In the present study, Figure 1, 2 and 3 showed an increase in the systolic, diastolic and mean blood pressure of the Ovx+Cho group. It was observed that consumption of additional 2% cholesterol diet for 4 weeks caused significant changes in the blood pressure measurement. The oestrogen deficiency following ovariectomy and increase cholesterol intake are the predisposing factors of the obesity. In the state of obesity, the fat containing adipose tissue elevates circulating blood volume, plasma volume, and cardiac output, which dilates cardiac cavities and enhances in wall tension resulting in systemic and pulmonary hypertension and sudden death (Poirier et al. 2006). This incidence of hypertension frequently occurs in obese women with poor diet control, modern life style, existing family history and menopausal age (American Heart Association 2007). More than 73% of women aged between 65 to 74 years were reported to have high blood pressure (American Heart Association 2008; Yamakawa et al. 1995). Therefore, it is most likely that ovariectomised rats fed with 2% cholesterol diet (Ovx+Cho group) developed hypertension. No significant changes observed in Ovx+N group was most likely due to its early onset of postmenopausal state. Oestrogen deficiency is believed to effect the physiological changes in the prolonged duration. However, lack of oestrogen along with consumption of cholesterol diet may worsen the above findings even in the early onset.

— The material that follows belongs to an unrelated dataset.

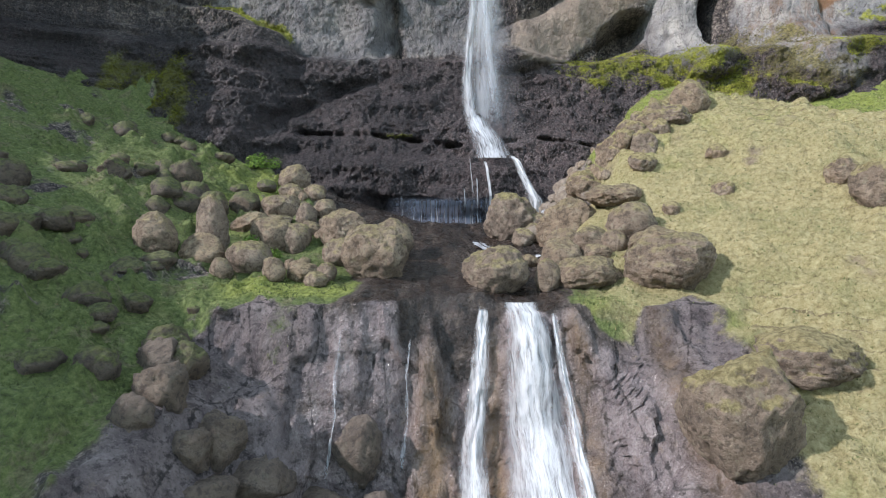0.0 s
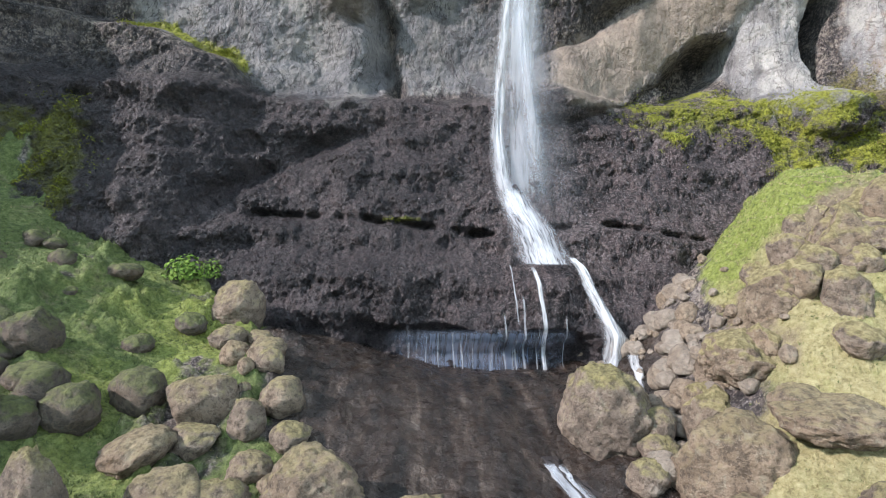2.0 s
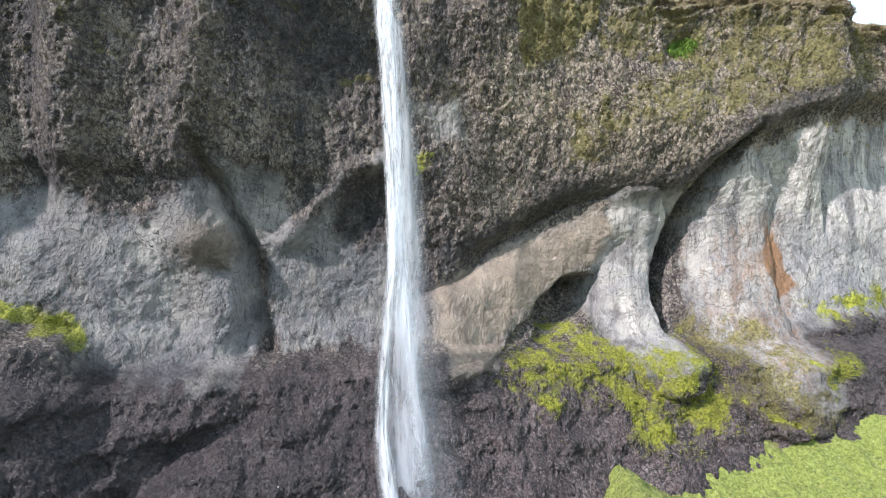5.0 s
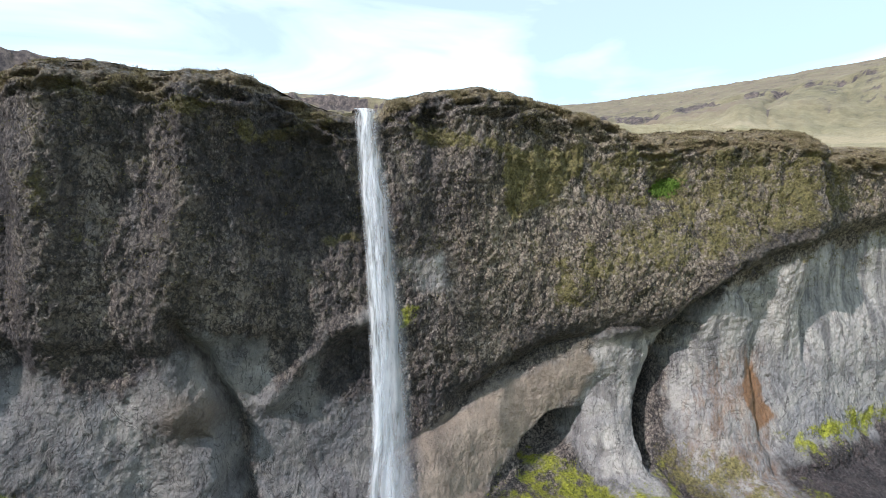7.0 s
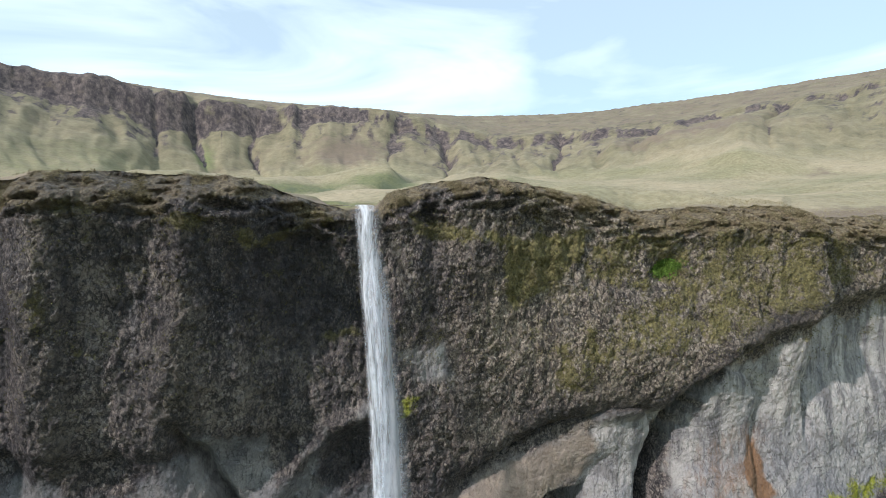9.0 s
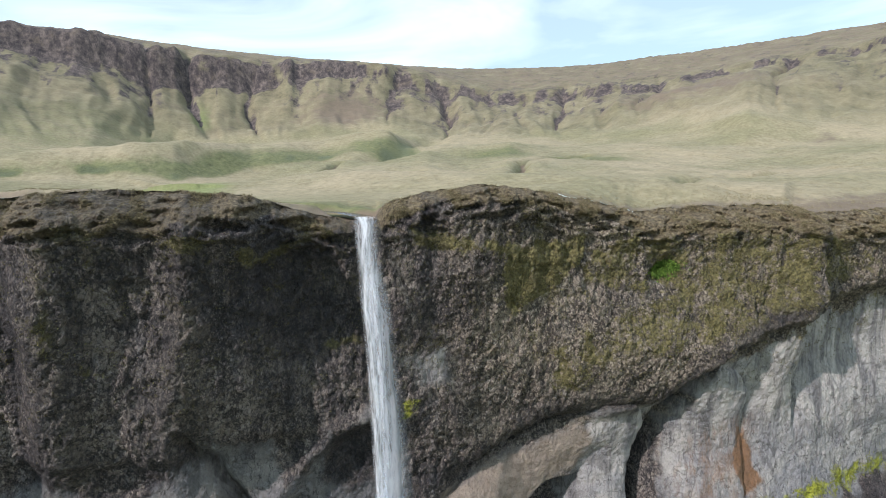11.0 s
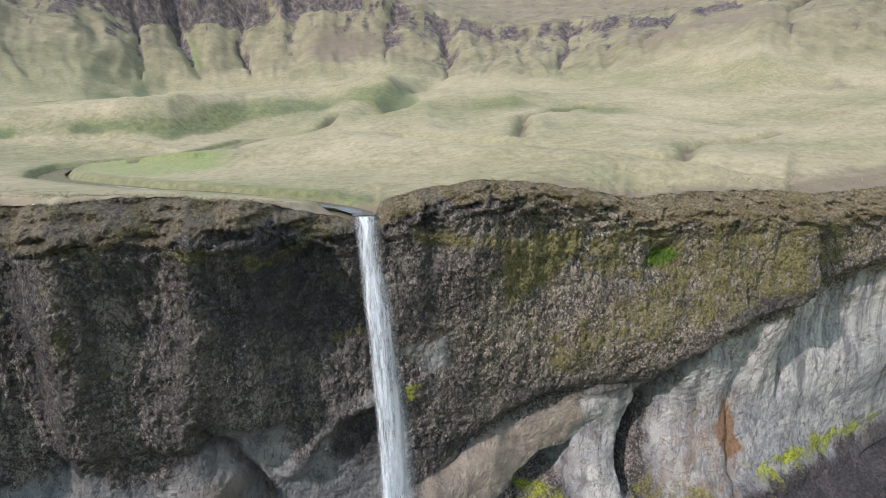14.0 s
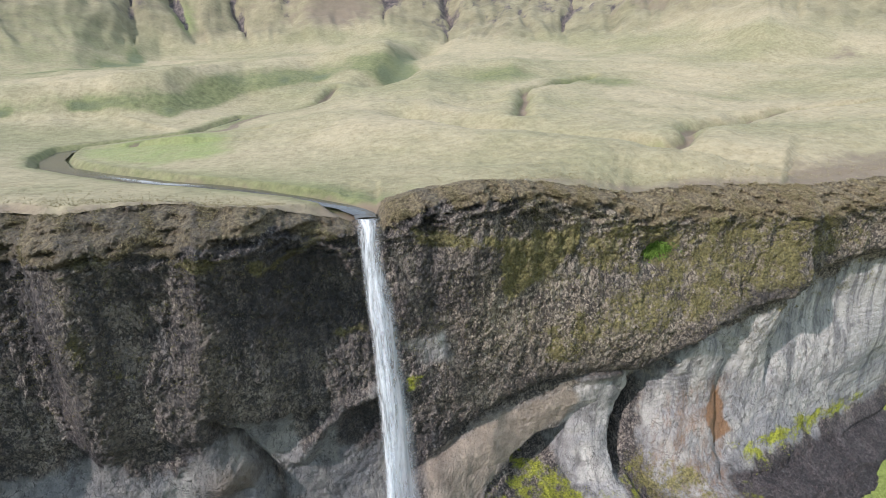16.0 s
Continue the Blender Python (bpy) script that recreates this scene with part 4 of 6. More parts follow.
# ---- the hillside below: terrace, slopes and the lower rock step ----
def build_ground():
    xs = spread(-22, 25, 0.1, 1800)
    ys = np.concatenate([spread(10.5, 11.8, 0.2, 1900)[:-26], np.arange(11.8, 15.6, 0.045), np.arange(15.6, 36, 0.11), [36.5, 37.5, 39, 42, 50, 70]])
    ys = np.unique(np.round(ys, 4))
    ys = ys[ys <= 70]
    x, y = np.meshgrid(xs, ys)
    xc, yc = np.clip(x, -60, 50), np.clip(y, -60, 37)
    z = ground_form(xc, yc)
    wx = xc + 0.8 * fbm(xc * 0.25, yc * 0.25, 2.2, 3)
    wy = yc + 0.8 * fbm(xc * 0.25, yc * 0.25, 6.6, 3)
    edge_l = np.interp(wy, [12, 15, 17, 22, 26, 30], [-6.0, -3.4, -2.6, -4.7, -6.6, -7.6])
    edge_r = np.interp(wy, [12, 14, 15, 16.5, 18, 22, 26, 30], [6.4, 5.2, 3.8, 4.0, 5.2, 5.0, 5.8, 7.2])
    rockbed = sstep(edge_l - 0.6, edge_l + 0.6, wx) * sstep(edge_r + 0.6, edge_r - 0.6, wx)
    rockbed = rockbed * sstep(6.5, 9.5, wy)
    grass = 1 - rockbed
    # bare rock of the lower step, and the stony left end of it
    step = sstep(15.4, 14.8, wy + 0.9 * bump(wx, 0, 4.7, 0, 1.3, 1) + 0.8 * fbm(x * 0.8, y * 0.8, 3.3, 3)) * sstep(-7.6, -6.2, wx) * sstep(8.5, 6.6, wx) * (0.6 + 0.4 * sstep(-0.25, 0.1, fbm(x * 0.4, y * 0.4, 3.0, 3)))
    step = step * sstep(6.5, 9.5, wy)
    grass = np.clip(grass - step, 0, 1)
    rocky = sstep(0.02, 0.3, fbm(xc * 0.33, yc * 0.33, 5.0, 4)) * sstep(-3, -6, xc)
    grass = np.clip(grass - 0.5 * rocky - 0.3 * sstep(0.05, 0.3, fbm(xc * 0.7, yc * 0.7, 5.0, 4)) * sstep(-4, -7, xc), 0, 1)
    rubble = sstep(1.7, 0.2, np.abs(wx - edge_r - 0.6)) * sstep(20, 23, wy)
    grass = np.clip(grass - 0.7 * rubble, 0, 1)
    wet = rockbed * sstep(-7.5, -5, wx + 0.3 * (wy - 20)) + step * 0.6 * sstep(-2.5, 0, wx) * sstep(6, 4.5, wx)
    straw = sstep(3, 6, x) * 0.72 - 0.4 * sstep(25.0, 29.5, y + 0.25 * (x - 12)) + 0.12 * sstep(-3, -6, x)
    lush = 0.5 * bump(xc, yc, 11.0, 28.0, 4.5, 2.6) + 0.3 * sstep(4, 7, xc) * sstep(18, 22, yc) + 0.2 * sstep(-6, -8, xc) * sstep(-15, -12, xc) * sstep(18, 22, yc) + 0.52 * sstep(24.0, 29.0, y + 0.25 * (x - 12)) * sstep(5, 8, x) + 0.5 * bump(xc, yc, -8.5, 26.5, 2.8, 6.0) + 0.95 * bump(xc, yc, -4.2, 16.3, 2.8, 1.1) + 0.42 * bump(xc, yc, 7.5, 14.5, 2, 1.5) + 0.4 * bump(xc, yc, 4.6, 15.4, 1.2, 1.0)
    soil = 0.12 * bump(xc, yc, 8.0, 24.0, 2.5, 3.0) + 0.40 * sstep(4, 7, x) * sstep(0.0, 0.35, fbm(xc * 0.35, yc * 0.35, 8.8, 3))
    lump = fbm(xc * 0.6, yc * 0.6, 1.7, 4)
    tuss = fbm(xc * 2.2, yc * 2.2, 4.9, 4, 0.6)
    terr = np.sin((z + 0.3 * lump) * 17.0) * sstep(6, 9, x) * grass * sstep(29, 26, y)
    riser = 0.95 * sstep(0.0, 0.8, -np.cos((z + 0.3 * lump) * 17.0 + 0.4)) * sstep(6, 9, x) * grass * sstep(29, 26, y) * sstep(-0.2, 0.15, fbm(xc * 0.3, yc * 0.3, 7.7, 3))
    rocks_l = sstep(0.0, 0.3, fbm(xc * 0.6, yc * 0.6, 5.0, 4)) * sstep(-4, -7, xc)
    z = z + 0.7 * rocks_l * (0.5 + tuss) + grass * (0.35 * lump + 0.30 * fbm(xc * 1.3, yc * 1.3, 7.1, 3) * sstep(4, 7, xc) + 0.17 * tuss + 0.11 * terr) + (1 - grass) * (0.22 * lump + 0.10 * fbm(xc * 1.3, yc * 0.8, 2.2, 4, ridged=True) + 0.05 * tuss)
    # broken face of the lower step
    dy = step * (0.8 * fbm(xc * 0.35, z * 0.3, 3.7, 5, 0.55) + 0.22 * fbm(xc * 1.6, z * 0.5, 3.7, 4, ridged=True))
    d1, d2, own = cells(xc * 1.2 + 0.7 * lump, z * 0.45 + 0.4 * tuss, 9)
    dy = dy + step * (0.6 * (own - 0.5) * sstep(0.0, 0.08, d2 - d1))
    pts = np.stack([x, y - dy, z], -1)
    out_m = np.clip(bump(xc, yc, 9.3, 25.2, 2.0, 1.8) + 0.8 * bump(xc, yc, 7.2, 26.5, 1.2, 3.0), 0, 1)
    pts[..., 2] += out_m * (0.45 * fbm(xc * 0.75, yc * 0.75, 3.1, 4, 0.55, ridged=True) + 0.25 * fbm(xc * 2, yc * 2, 3.1, 3, ridged=True) - 0.25)
    soil = soil + 0.10 * out_m + 0.5 * np.exp(-(along(xc, yc, [(5.6, 23.2), (8.5, 24.6), (12.0, 26.2)]) / 1.0) ** 2)
    ochre = step * np.maximum.reduce([bump(xc, 0, -0.2, 0, 0.55, 1), bump(xc, 0, 1.4, 0, 0.3, 1), bump(xc, 0, 3.7, 0, 0.35, 1), 0.8 * bump(xc, 0, 5.9, 0, 0.4, 1)])
    ob = sheet("ground", pts, HILL, dict(face=step, riser=riser, ochre=ochre, grass=grass, straw=straw, lush=lush, soil=soil, wet=wet))
    tagged(ob, "steep grassy slopes round a bare wet rock terrace", "ground", kind="structure")
    return xs, ys, pts, dict(grass=grass, straw=straw, lush=lush)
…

In a routine research on cardiovascular disease, the ovariectomised rats fed with 2% cholesterol were used to develop the atherosclerosis animal model. The experiments related with this type of animal models are needed to be carried out for a prolong period (up to 24 weeks) (Lichtenstein et al. 1994; Brown et al. 1991) in order to achieve the significant outcomes of atherosclerosis or hypertension. Based on the present findings, it is proven that the use of 2% cholesterol diet induced a significant increase in food intake, body weight and blood pressure in ovariectomised rats over 4 weeks (short term period) following ovariectomy. This study showed that consumption of cholesterol diet in early onset of postmenopausal state leads to develop hypertension in the experimental animals. Moreover, this study highlighted the serious adverse effects of cholesterol on postmenopausal women. The development of hypertensive ovariectomised rat model in short term period with the consumption of 2% cholesterol diet is expected to give interesting results.
Conclusion
Based on the observations, we concluded that the hypertensive model is estabilshed with consumption of 2% cholesterol diet for short term period in ovariectomised rats. The model was easily developed, cost effective and less time-consuming. However, future studies are required to observe the detailed mechanisms related to the cholesterol diet and its potential hypertensive activity.